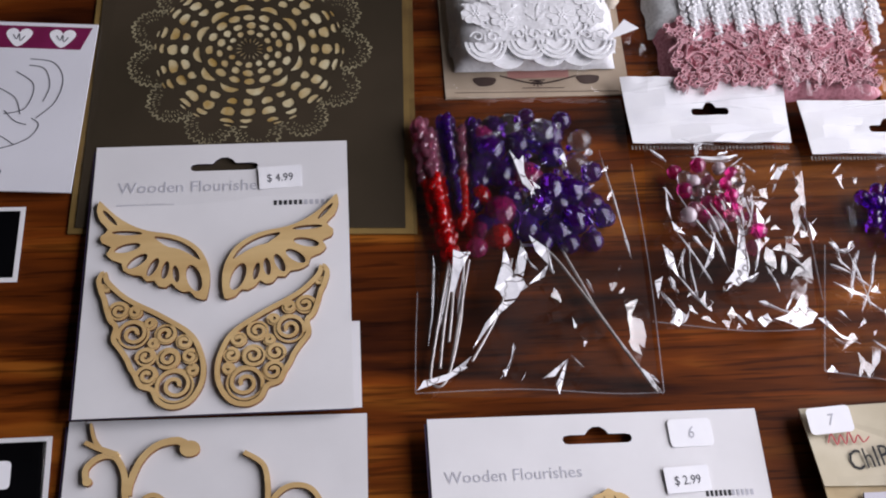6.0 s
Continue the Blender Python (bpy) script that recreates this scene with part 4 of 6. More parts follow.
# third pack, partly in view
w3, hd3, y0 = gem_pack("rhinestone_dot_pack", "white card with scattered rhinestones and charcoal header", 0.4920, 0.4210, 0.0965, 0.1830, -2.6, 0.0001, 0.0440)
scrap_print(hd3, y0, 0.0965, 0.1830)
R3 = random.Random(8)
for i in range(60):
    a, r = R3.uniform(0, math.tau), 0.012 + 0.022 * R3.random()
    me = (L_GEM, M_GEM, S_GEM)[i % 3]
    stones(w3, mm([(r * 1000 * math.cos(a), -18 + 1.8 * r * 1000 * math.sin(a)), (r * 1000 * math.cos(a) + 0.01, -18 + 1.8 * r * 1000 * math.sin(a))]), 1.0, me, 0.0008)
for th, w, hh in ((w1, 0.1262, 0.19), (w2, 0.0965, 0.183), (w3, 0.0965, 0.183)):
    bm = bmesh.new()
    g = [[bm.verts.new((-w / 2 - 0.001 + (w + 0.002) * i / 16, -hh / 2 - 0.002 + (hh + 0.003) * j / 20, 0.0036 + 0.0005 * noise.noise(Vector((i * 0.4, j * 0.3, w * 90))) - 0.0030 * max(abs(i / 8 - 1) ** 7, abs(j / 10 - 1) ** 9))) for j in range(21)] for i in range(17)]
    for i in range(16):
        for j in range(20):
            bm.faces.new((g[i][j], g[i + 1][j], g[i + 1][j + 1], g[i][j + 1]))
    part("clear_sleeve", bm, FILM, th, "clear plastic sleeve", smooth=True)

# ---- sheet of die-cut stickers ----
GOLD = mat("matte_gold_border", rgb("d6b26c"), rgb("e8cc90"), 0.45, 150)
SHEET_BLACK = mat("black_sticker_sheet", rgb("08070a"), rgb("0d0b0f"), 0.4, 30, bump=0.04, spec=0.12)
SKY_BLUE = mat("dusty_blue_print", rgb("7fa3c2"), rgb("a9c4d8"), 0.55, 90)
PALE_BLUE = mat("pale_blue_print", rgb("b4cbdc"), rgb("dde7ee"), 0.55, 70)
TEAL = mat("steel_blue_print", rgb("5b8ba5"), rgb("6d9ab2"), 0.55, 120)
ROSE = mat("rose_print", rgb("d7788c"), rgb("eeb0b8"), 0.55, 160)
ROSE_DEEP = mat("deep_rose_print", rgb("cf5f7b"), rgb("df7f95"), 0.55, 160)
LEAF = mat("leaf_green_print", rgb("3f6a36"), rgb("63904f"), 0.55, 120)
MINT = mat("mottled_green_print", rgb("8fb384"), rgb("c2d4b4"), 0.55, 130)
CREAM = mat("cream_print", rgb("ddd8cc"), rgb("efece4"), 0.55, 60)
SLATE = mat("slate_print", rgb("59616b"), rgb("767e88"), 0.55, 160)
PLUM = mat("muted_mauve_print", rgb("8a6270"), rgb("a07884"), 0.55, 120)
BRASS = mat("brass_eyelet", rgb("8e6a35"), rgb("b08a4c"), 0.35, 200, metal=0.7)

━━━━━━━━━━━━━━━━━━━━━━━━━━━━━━

Task requirements:
Drop the images and repeat the data exactly.

The response:
6.0 s
Continue the Blender Python (bpy) script that recreates this scene with part 4 of 6. More parts follow.
# third pack, partly in view
w3, hd3, y0 = gem_pack("rhinestone_dot_pack", "white card with scattered rhinestones and charcoal header", 0.4920, 0.4210, 0.0965, 0.1830, -2.6, 0.0001, 0.0440)
scrap_print(hd3, y0, 0.0965, 0.1830)
R3 = random.Random(8)
for i in range(60):
    a, r = R3.uniform(0, math.tau), 0.012 + 0.022 * R3.random()
    me = (L_GEM, M_GEM, S_GEM)[i % 3]
    stones(w3, mm([(r * 1000 * math.cos(a), -18 + 1.8 * r * 1000 * math.sin(a)), (r * 1000 * math.cos(a) + 0.01, -18 + 1.8 * r * 1000 * math.sin(a))]), 1.0, me, 0.0008)
for th, w, hh in ((w1, 0.1262, 0.19), (w2, 0.0965, 0.183), (w3, 0.0965, 0.183)):
    bm = bmesh.new()
    g = [[bm.verts.new((-w / 2 - 0.001 + (w + 0.002) * i / 16, -hh / 2 - 0.002 + (hh + 0.003) * j / 20, 0.0036 + 0.0005 * noise.noise(Vector((i * 0.4, j * 0.3, w * 90))) - 0.0030 * max(abs(i / 8 - 1) ** 7, abs(j / 10 - 1) ** 9))) for j in range(21)] for i in range(17)]
    for i in range(16):
        for j in range(20):
            bm.faces.new((g[i][j], g[i + 1][j], g[i + 1][j + 1], g[i][j + 1]))
    part("clear_sleeve", bm, FILM, th, "clear plastic sleeve", smooth=True)

# ---- sheet of die-cut stickers ----
GOLD = mat("matte_gold_border", rgb("d6b26c"), rgb("e8cc90"), 0.45, 150)
SHEET_BLACK = mat("black_sticker_sheet", rgb("08070a"), rgb("0d0b0f"), 0.4, 30, bump=0.04, spec=0.12)
SKY_BLUE = mat("dusty_blue_print", rgb("7fa3c2"), rgb("a9c4d8"), 0.55, 90)
PALE_BLUE = mat("pale_blue_print", rgb("b4cbdc"), rgb("dde7ee"), 0.55, 70)
TEAL = mat("steel_blue_print", rgb("5b8ba5"), rgb("6d9ab2"), 0.55, 120)
ROSE = mat("rose_print", rgb("d7788c"), rgb("eeb0b8"), 0.55, 160)
ROSE_DEEP = mat("deep_rose_print", rgb("cf5f7b"), rgb("df7f95"), 0.55, 160)
LEAF = mat("leaf_green_print", rgb("3f6a36"), rgb("63904f"), 0.55, 120)
MINT = mat("mottled_green_print", rgb("8fb384"), rgb("c2d4b4"), 0.55, 130)
CREAM = mat("cream_print", rgb("ddd8cc"), rgb("efece4"), 0.55, 60)
SLATE = mat("slate_print", rgb("59616b"), rgb("767e88"), 0.55, 160)
PLUM = mat("muted_mauve_print", rgb("8a6270"), rgb("a07884"), 0.55, 120)
BRASS = mat("brass_eyelet", rgb("8e6a35"), rgb("b08a4c"), 0.35, 200, metal=0.7)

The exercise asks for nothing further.